低用量ながら、良好な術後1年の結果を学会発表

2024年3月に、LAPiS試験の低用量における治験結果について、治験施設より学会発表がありました。スライドの表の濃い緑色が著しい改善、中明度の緑色が軽度な改善、薄い緑色が状態維持、ピンク色が悪化を示しています。

スライドでは、心不全の重症度を示す5つの指標を掲載しています。再生心筋を移植していない部位が悪化した2例目を除き、いずれの指標も著しい改善、あるいは軽度な改善を示しています。

低用量でありながらも複数の症例で著しい改善が見られましたので、すでに始まっている治験後半の高用量に向けて、さらなる期待が持てる結果となりました。

競争環境:心筋補填療法において、唯一最終治験に入り、グローバル他社をリード

競争環境についてご説明します。アカデミアの世界では、心筋内に再生心筋細胞を移植する「心筋補填療法」が主流となるといわれています。

スライドの表のように、この領域には、米国のベンチャーが2社あります。両社とも前臨床試験における心筋細胞投与後、2週間から1ヶ月程度の間に副作用として不整脈が起こったため、依然として前臨床ステージのままで、臨床利用へは進めていません。A社に至っては、問題が解決できないため、開発プログラムはすでに中止したと発表しています。

中国のE社に関しては、現在第1相の臨床治験中ですが、その後の進展はありません。

当社は、最終治験であるLAPiS試験において、9月末時点で残り4例となり、現在、投与完了に向けて順調に進捗しているところです。iPS細胞から作製した再生心筋を移植する「心筋補填療法」において、世界の競合を大きくリードしています。

主な目標マイルストン(2024年9月末現在)

主な目標マイルストンをご説明します。「HS-001」については、今年中に患者組入れを終わらせ、2027年内に販売開始を目指しています。

次期パイプラインの「HS-005」に関しては、カテーテルをノボ ノルディスク社と共同で開発しており、順調に進んでいます。国内、海外における臨床治験に向けた当局との相談が進んでおり、国内においては2025年内に治験届を出せるよう準備を進めています。

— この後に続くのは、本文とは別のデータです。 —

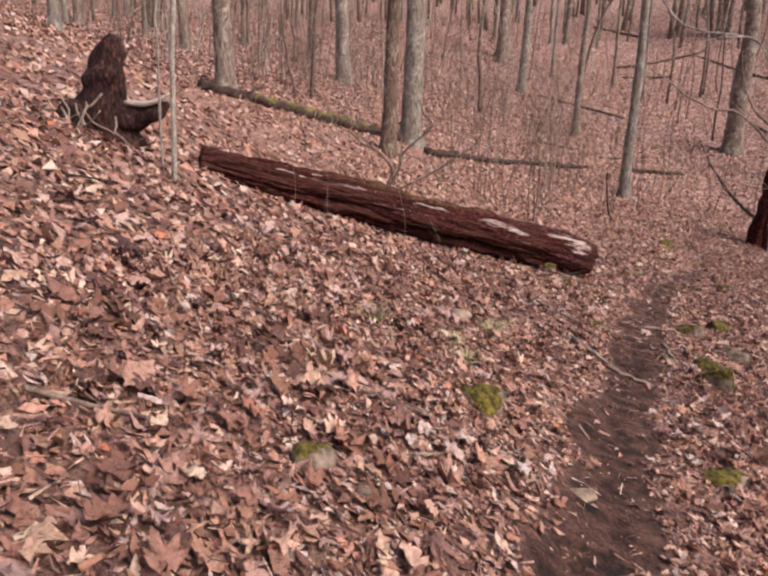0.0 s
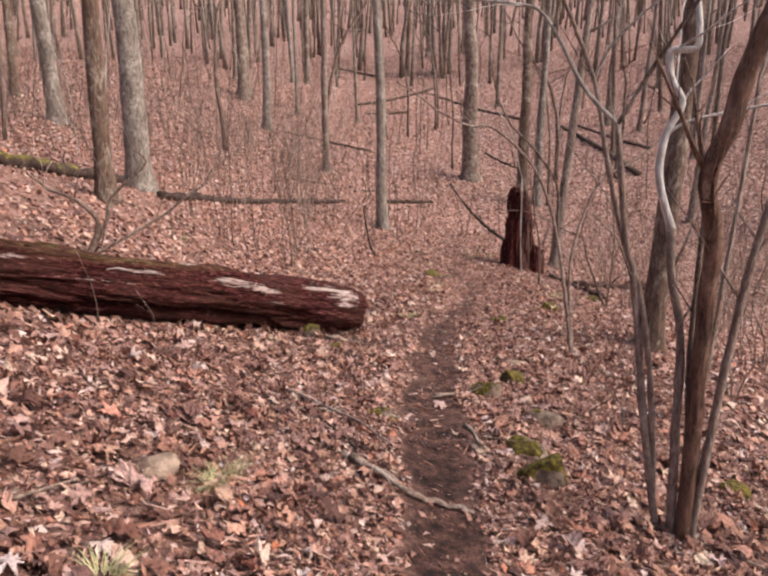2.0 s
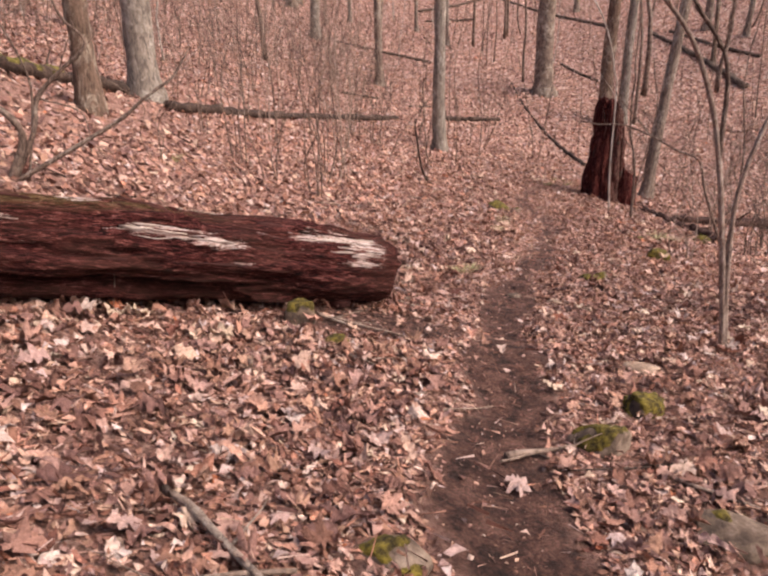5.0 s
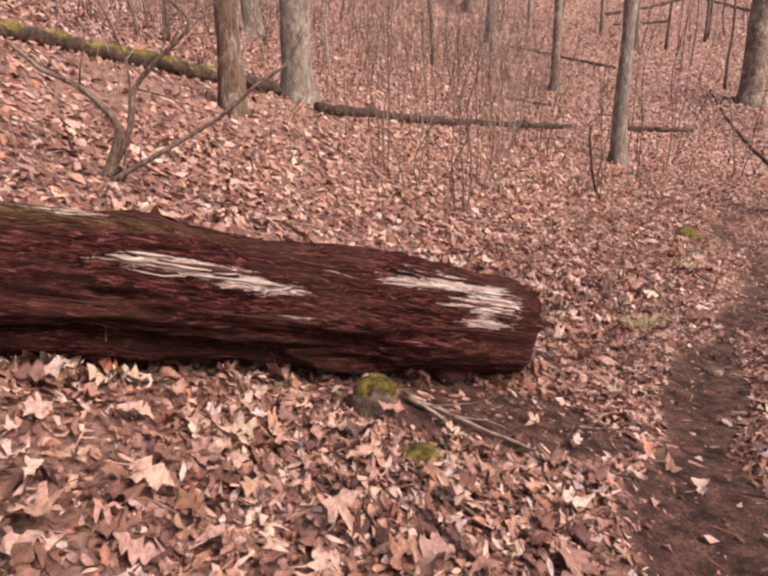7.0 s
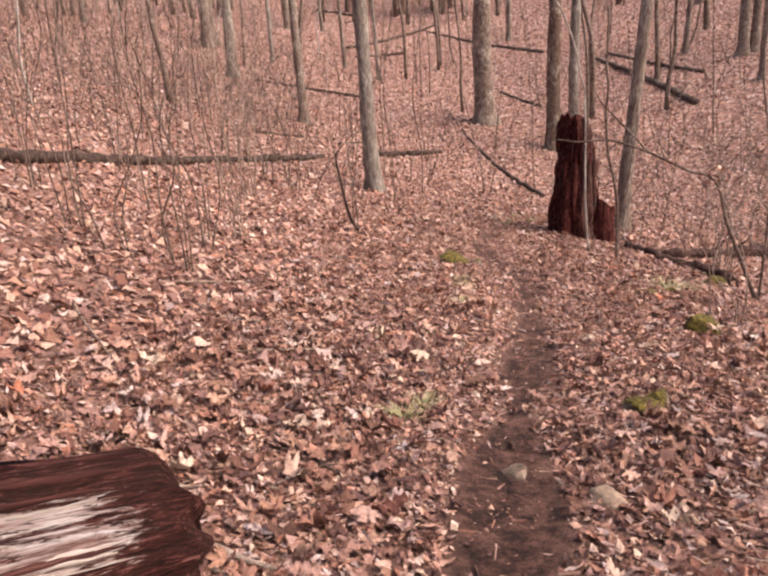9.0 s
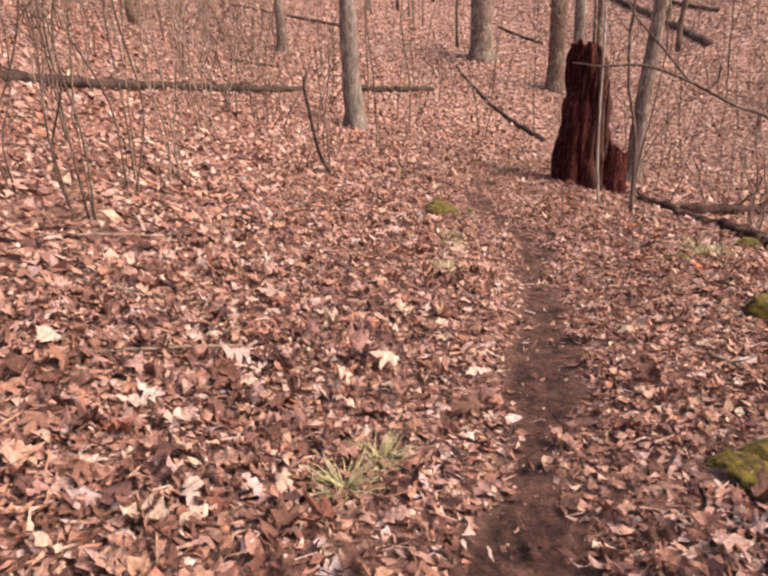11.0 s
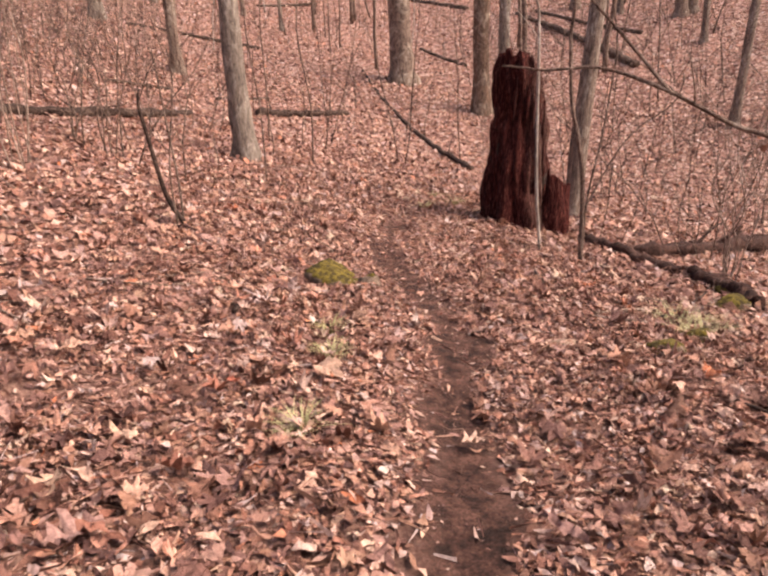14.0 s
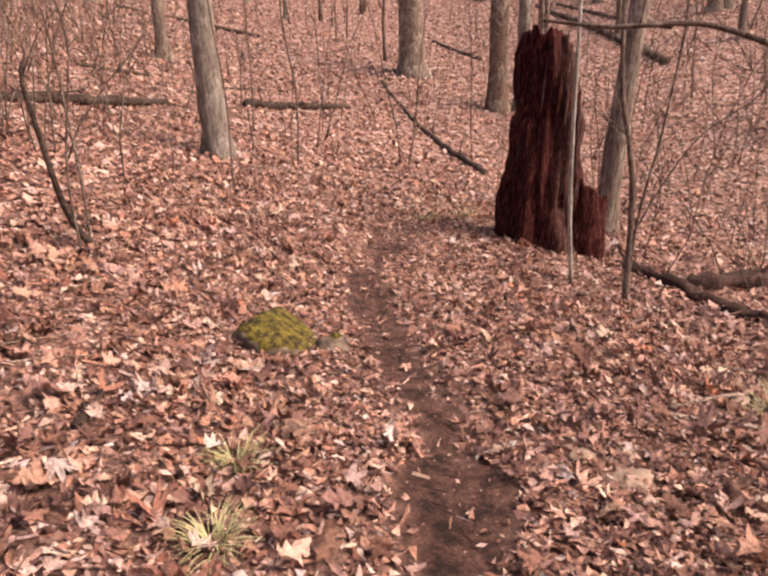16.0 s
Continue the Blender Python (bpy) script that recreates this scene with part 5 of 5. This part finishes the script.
# ---- grass tufts ----
def tuft(x, y, w, seed, n=70, tall=0.13):
    rr = random.Random(seed)
    z = ground_z(x, y)
    blades = []
    for _ in range(n):
        t, q = rr.uniform(0, 6.3), rr.uniform(0, w * 0.35)
        p = Vector((q * math.cos(t), q * math.sin(t), 0))
        o = Vector((math.cos(t + rr.gauss(0, 0.5)), math.sin(t + rr.gauss(0, 0.5)), 0))
        h, wd = tall * rr.uniform(0.5, 1.2), 0.0035
        s = o.cross(Vector((0, 0, 1))) * wd
        v = []
        for k in range(5):
            f = k / 4
            c = p + o * (w * 0.5 * f * f * rr.uniform(0.9, 1.1)) + Vector((0, 0, h * (f - 0.45 * f * f)))
            v += [c - s * (1 - 0.9 * f), c + s * (1 - 0.9 * f)]
        blades.append((v, [(2 * k, 2 * k + 1, 2 * k + 3, 2 * k + 2) for k in range(4)]))
    ob = part("grass_tuft", joined(blades), GRASS)
    ob.location = (x, y, z)
    return tagged(ob, "small tuft of pale dry grass among fallen leaves", "grass", "grass tufts beside the trail")


for k, (x, y, w) in enumerate(((-0.04, 3.61, 0.2), (0.86, 4.6, 0.2), (0.95, 4.75, 0.18), (5.64, 12.5, 0.22), (6.27, 13.75, 0.2), (4.23, 10.2, 0.17), (0.45, 3.75, 0.2), (0.55, 3.55, 0.16), (1.21, 13.4, 0.34), (6.1, 13.31, 0.2), (4.06, 10.07, 0.2), (10.26, 18.45, 0.34), (9.6, 18.25, 0.3), (10.2, 19.0, 0.3), (8.95, 13.2, 0.4), (9.1, 13.5, 0.5), (9.3, 13.35, 0.4))):
    tuft(x, y, w, 500 + k, tall=0.1 + 0.2 * w)


# ---- fallen leaves ----
def leaf_template(stations):
    """Stations of (distance along the rib, half width): a lobed blade."""
    v = []
    for y, w in stations:
        v += [(-w, y - 0.5 + 0.04 * (w > 0.25)), (0, y - 0.5), (w, y - 0.5 + 0.04 * (w > 0.25))]
    f = []
    for i in range(len(stations) - 1):
        a = 3 * i
        f += [(a, a + 1, a + 4), (a, a + 4, a + 3), (a + 1, a + 2, a + 5), (a + 1, a + 5, a + 4)]
    return np.array(v), np.array(f)


OAK = leaf_template([(0.0, 0.012), (0.14, 0.05), (0.22, 0.19), (0.29, 0.2), (0.37, 0.09), (0.46, 0.24), (0.55, 0.31), (0.63, 0.13), (0.72, 0.22), (0.8, 0.23), (0.88, 0.11), (1.0, 0.03)])
BEECH = leaf_template([(0.0, 0.03), (0.28, 0.2), (0.62, 0.21), (1.0, 0.01)])


def lobed_template(lobes):
    """A palmate blade round its middle: (angle, reach) of the points of one half."""
    ring = [(a, r) for a, r in lobes] + [(-a, r) for a, r in lobes[-2:0:-1]]
    v = [(0.0, 0.0)] + [(r * math.sin(math.radians(a)), r * math.cos(math.radians(a))) for a, r in ring]
    n = len(ring)
    return np.array(v), np.array([(0, 1 + (k + 1) % n, 1 + k) for k in range(n)])


def strip_template(widths):
    """A narrow torn or rolled leaf, two points a station."""
    n = len(widths)
    v = [(x, k / (n - 1) - 0.5) for k, (lo, hi) in enumerate(widths) for x in (lo, hi)]
    return np.array(v), np.array([q for k in range(n - 1) for q in ((2 * k, 2 * k + 1, 2 * k + 3), (2 * k, 2 * k + 3, 2 * k + 2))])


MAPLE = lobed_template([(0, 0.56), (12, 0.4), (20, 0.36), (30, 0.22), (45, 0.44), (55, 0.5), (66, 0.36), (82, 0.25), (100, 0.4), (118, 0.36), (140, 0.24), (165, 0.3), (180, 0.12)])
CURL = strip_template([(-0.05, 0.02), (-0.2, 0.16), (-0.13, 0.24), (-0.02, 0.06)])
SHRED = strip_template([(-0.03, 0.05), (-0.12, 0.08), (-0.06, 0.15), (-0.04, 0.03)])
STRAW = (np.array([(-0.02, -0.5), (0.02, -0.5), (0.015, 0.5), (-0.015, 0.5)]), np.array([(0, 1, 2), (0, 2, 3)]))
FLAKE = (np.array([(0.0, -0.5), (0.3, 0.05), (0.0, 0.5), (-0.33, 0.0)]), np.array([(0, 1, 3), (1, 2, 3)]))


def leaf_shapes(template, n, size, rng, tilt, curl):
    """n curled leaves round the origin: an array (n, points, 3)."""
    v, f = template
    x, y = v[:, 0][None] * rng.uniform(0.5, 1.2, (n, 1)), v[:, 1][None] * np.ones((n, 1))
    z = np.clip(rng.normal(0.3 * curl, curl, (n, 1)), -0.55, 0.75) * x * x * 4.5 + np.clip(rng.normal(0.25 * curl, curl, (n, 1)), -0.6, 0.8) * y * y * 1.5 + rng.normal(0, 0.065, (n, v.shape[0]))
    s = size * rng.uniform(0.55, 1.45, (n, 1))
    x, y, z = x * s, y * s, z * s
    a, b, c = np.clip(rng.normal(0, tilt, (n, 1)), -0.8, 0.8), np.clip(rng.normal(0, tilt, (n, 1)), -0.8, 0.8), rng.uniform(0, 6.283, (n, 1))
    y, z = y * np.cos(a) - z * np.sin(a), y * np.sin(a) + z * np.cos(a)
    x, z = x * np.cos(b) + z * np.sin(b), -x * np.sin(b) + z * np.cos(b)
    x, y = x * np.cos(c) - y * np.sin(c), x * np.sin(c) + y * np.cos(c)
    return np.stack([x, y, z], -1)


def lay_leaves(name, px, py, template, size, seed, tilt, curl, pile, label):
    rng = np.random.default_rng(seed)
    n = len(px)
    shape = leaf_shapes(template, n, size, rng, tilt, curl)
    low = shape[:, :, 2].min(1)
    e = 0.05
    z0 = height(px, py)
    gx, gy = (height(px + e, py) - z0) / e, (height(px, py + e) - z0) / e
    base = z0 - 0.6 * low + pile * rng.random(n) - 0.006
    shape[:, :, 2] += gx[:, None] * shape[:, :, 0] + gy[:, None] * shape[:, :, 1]
    shape += np.stack([px, py, base], -1)[:, None]
    k = template[0].shape[0]
    faces = (template[1][None] + (np.arange(n) * k)[:, None, None]).reshape(-1, 3)
    me = bpy.data.meshes.new(name)
    me.vertices.add(n * k)
    me.vertices.foreach_set("co", shape.reshape(-1).astype(np.float32))
    m = len(faces)
    me.loops.add(m * 3)
    me.polygons.add(m)
    me.loops.foreach_set("vertex_index", faces.reshape(-1).astype(np.int32))
    me.polygons.foreach_set("loop_start", np.arange(0, m * 3, 3, dtype=np.int32))
    me.polygons.foreach_set("loop_total", np.full(m, 3, dtype=np.int32))
    me.update(calc_edges=True)
    me.materials.append(LEAF)
    me.shade_smooth()
    ob = new(name, me)
    ob.parent = ground
    return tagged(ob, label, kind="stuff")


def scatter(rng, n, lo, hi, box, clear=0.0):
    """Places within a band of distance from the trail; few of them on the worn earth."""
    x, y = rng.uniform(box[0], box[1], n), rng.uniform(box[2], box[3], n)
    d = trail_distance(x, y, TRAIL[2:19])
    patch = 0.9 + 0.4 * vnoise(x * 1.6, y * 1.6, 41) + 0.25 * vnoise(x * 4.1, y * 4.1, 42)
    keep = (d >= lo) & (d < hi) & (rng.random(n) > 0.98 * soil_amount(x, y)) & (rng.random(n) < patch)
    for a, b, r in STONES:
        keep &= np.hypot(x - a, (y - b) * 1.2) > r
    if clear:
        keep &= rng.random(n) < np.clip((d - 0.2) / clear, 0.12, 1)
    return x[keep], y[keep]


rng = np.random.default_rng(3)
NEAR = (-2.8, 12.2, -0.8, 20.0)
for k, (template, number, size, tilt, curl) in enumerate(((FLAKE, 400000, 0.042, 0.32, 0.7), (CURL, 140000, 0.057, 0.27, 0.8), (SHRED, 90000, 0.058, 0.24, 0.8), (BEECH, 44000, 0.066, 0.25, 0.8),
                                                          (MAPLE, 25000, 0.102, 0.22, 0.6), (OAK, 17000, 0.118, 0.22, 0.65))):
    px, py = scatter(rng, number, 0, 2.6, NEAR, 0.6 if k > 3 else 0.0)
    lay_leaves("leaf_litter", px, py, template, size, 50 + k, tilt, curl, 0.016 + 0.008 * k, "layer of curled brown and tan fallen leaves")
px, py = scatter(rng, 62000, 2.5, 5.5, (-6, 15, -3, 23))
lay_leaves("leaf_litter", px, py, CURL, 0.088, 60, 0.3, 0.6, 0.04, "layer of curled brown and tan fallen leaves")
px, py = scatter(rng, 150000, 2.4, 5.8, (-6, 15, 0, 23))
lay_leaves("leaf_litter", px, py, FLAKE, 0.062, 67, 0.32, 0.6, 0.03, "layer of curled brown and tan fallen leaves")
px, py = scatter(rng, 160000, 2.6, 14, (-11, 23, -4, 32))
lay_leaves("leaf_litter", px, py, FLAKE, 0.11, 61, 0.3, 0.5, 0.04, "layer of curled brown and tan fallen leaves")
px, py = scatter(rng, 225000, 13, 46, (-24, 46, 5, 62))
lay_leaves("leaf_litter", px, py, FLAKE, 0.15, 62, 0.2, 0.5, 0.05, "layer of curled brown and tan fallen leaves")

px, py = rng.uniform(-1, 11, 140000), rng.uniform(-0.5, 19, 140000)
keep = (trail_distance(px, py) < 1.1) & (rng.random(140000) > 0.97 * soil_amount(px, py))
lay_leaves("leaf_crumbs", px[keep], py[keep], FLAKE, 0.042, 66, 0.3, 0.7, 0.03, "fine broken leaves along the edges of the trail")

# crumbs of leaf trodden into the trail
px, py = rng.uniform(-0.5, 10, 80000), rng.uniform(0, 19, 80000)
keep = trail_distance(px, py) < 0.05 + 0.4 * rng.random(80000)
lay_leaves("leaf_crumbs", px[keep], py[keep], FLAKE, 0.017, 63, 0.25, 0.5, 0.006, "broken crumbs of leaf trodden into the earth")
keep = (np.hypot(px - 2.72, py - 8.2) < 0.8)
lay_leaves("leaf_crumbs", px[keep], py[keep], FLAKE, 0.035, 64, 0.2, 0.5, 0.006, "broken crumbs of leaf trodden into the earth")

px, py = rng.uniform(-2.5, 12, 110000), rng.uniform(-0.5, 20, 110000)
keep = (trail_distance(px, py) < 2.0) & (rng.random(110000) > 0.8 * soil_amount(px, py))
lay_leaves("leaf_stalks", px[keep], py[keep], STRAW, 0.07, 65, 0.2, 0.9, 0.045, "thin dry leaf stalks and straw in the litter")

# single leaves on and beside the worn trail
rng = np.random.default_rng(9)
models = []
for k, template in enumerate((OAK, OAK, MAPLE, MAPLE, OAK, BEECH)):
    for q in range(4):
        v = leaf_shapes(template, 1, 0.12 if k < 5 else 0.075, rng, 0.15, 0.55)[0]
        v[:, 2] -= v[:, 2].min()
        models.append(mesh_of("leaf", v.tolist(), [tuple(int(i) for i in f) for f in template[1]], LEAF_ONE))
count = 0
while count < 300:
    s = rng.uniform(3.2, 16.2)
    i = int(s)
    c = TRAIL[i] + (TRAIL[i + 1] - TRAIL[i]) * (s - i)
    x, y = c[0] + rng.normal(0, 0.7), c[1] + rng.normal(0, 0.7)
    if soil_amount(x, y) > 0.4 and rng.random() < 0.85:
        continue
    ob = new("leaf", models[int(rng.integers(len(models)))])
    ob.matrix_world = pose(x, y, ground_z(x, y) + (0.004 if soil_amount(x, y) > 0.5 else 0.035), rng.normal(0, 7), rng.normal(0, 7), rng.uniform(0, 360))
    ob.parent = ground
    count += 1

# larger leaves that stand out from the litter
for group, mat, label in ((((5.48, 12.97), (1.16, 5.37), (4.22, 8.39), (2.68, 7.22)), LEAF_ORANGE, "orange maple leaf"),
                          (((0.51, 6.32), (5.94, 12.98), (0.94, 6.31), (1.01, 7.63), (1.26, 7.01), (2.03, 7.18), (1.68, 7.5), (4.2, 8.55), (5.4, 9.23), (3.38, 8.61), (7.26, 10.98), (4.41, 11.35), (4.54, 10.9), (4.26, 12.02),
                            (6.3, 10.77), (5.99, 10.99), (6.36, 11.13), (4.52, 12.68), (6.12, 13.53), (5.18, 13.28), (5.58, 13.15), (6.01, 14.22), (6.23, 14.48), (8.36, 15.36), (6.29, 12.24)), LEAF_PALE, "bleached tan leaf")):
    for x, y in group:
        v = leaf_shapes(MAPLE, 1, 0.15, rng, 0.12, 0.3)[0]
        v[:, 2] -= v[:, 2].min()
        ob = part("leaf", (v.tolist(), [tuple(int(i) for i in f) for f in MAPLE[1]]), mat, None, label)
        ob.matrix_world = pose(x, y, ground_z(x, y) + 0.045)
        ob.parent = ground

# dead leaves still clinging to the bent sapling
shapes = leaf_shapes(BEECH, 22, 0.085, rng, 0.9, 0.8)
cling = []
for k in range(22):
    at = Vector((9.34, 13.01, -0.6)).lerp(Vector((9.0, 12.6, -0.42)), rng.random()) - arch.location + Vector(rng.normal(0, 0.07, 3).tolist())
    cling.append(([Vector(v) + at for v in shapes[k].tolist()], [tuple(int(i) for i in f) for f in BEECH[1]]))
part("clinging_leaves", joined(cling), LEAF, arch, "withered reddish leaves still hanging")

今後、スライドに星印で示した重要なイベントにご注目いただければ幸いです。

Mission

当社のミッションは、治すことが難しいとされる心不全の患者さん、また高齢化が進む社会において起こるとされる心不全パンデミックに対して、最新の「心筋補填療法」をお届けし、再生医療で心臓病治療の扉を開くことです。

ご清聴いただき、誠にありがとうございました。